Microplastic characterization and transport mode —A flow-integrated approach to sampling urban waterways

Concentrations of microplastics are both temporally and spatially variable in streamflow. Yet, an overwhelming number of published field studies do not target a range of flow conditions and fail to adequately capture particle transport within the full flow field. Since microplastic flux models rely on the representativeness of available data, current predictions of riverine exports contain substantial error. In an effort to capture more representative concentrations in streamflow, we implemented a flow-integrated fluvial monitoring program for microplastics within two channels draining an urbanized watershed in Southern California, USA. Concentrations ranged up to 5 orders of magnitude between low flow and stormflow conditions. Tire road wear particle concentrations were significantly higher for the stormwater control channel draining a smaller but more densely developed watershed. Additionally, we leveraged each site's hydrologic conditions and the physical characteristics of particles extracted from depth-integrated samples, in order to compare microplastic Rouse number distributions relative to transport mode.
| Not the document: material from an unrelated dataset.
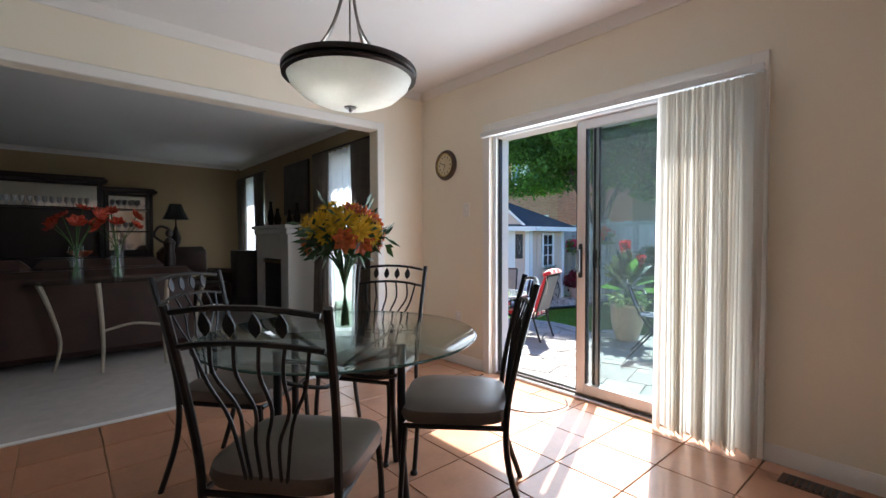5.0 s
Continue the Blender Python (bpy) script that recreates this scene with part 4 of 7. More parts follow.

Results indicated that full wash load transport capable of encompassing all types of microplastics was not achieved at either site. Additionally, for the channel with the larger drainage area and less uniform cross-section, the proportion of microplastics transported as wash load was approximately 10-30% lower near the bank compared to the thalweg. The results of this study indicate the importance of considering flow field transport variability when designing fluvial microplastics studies to improve the accuracy of both monitoring and modeling efforts.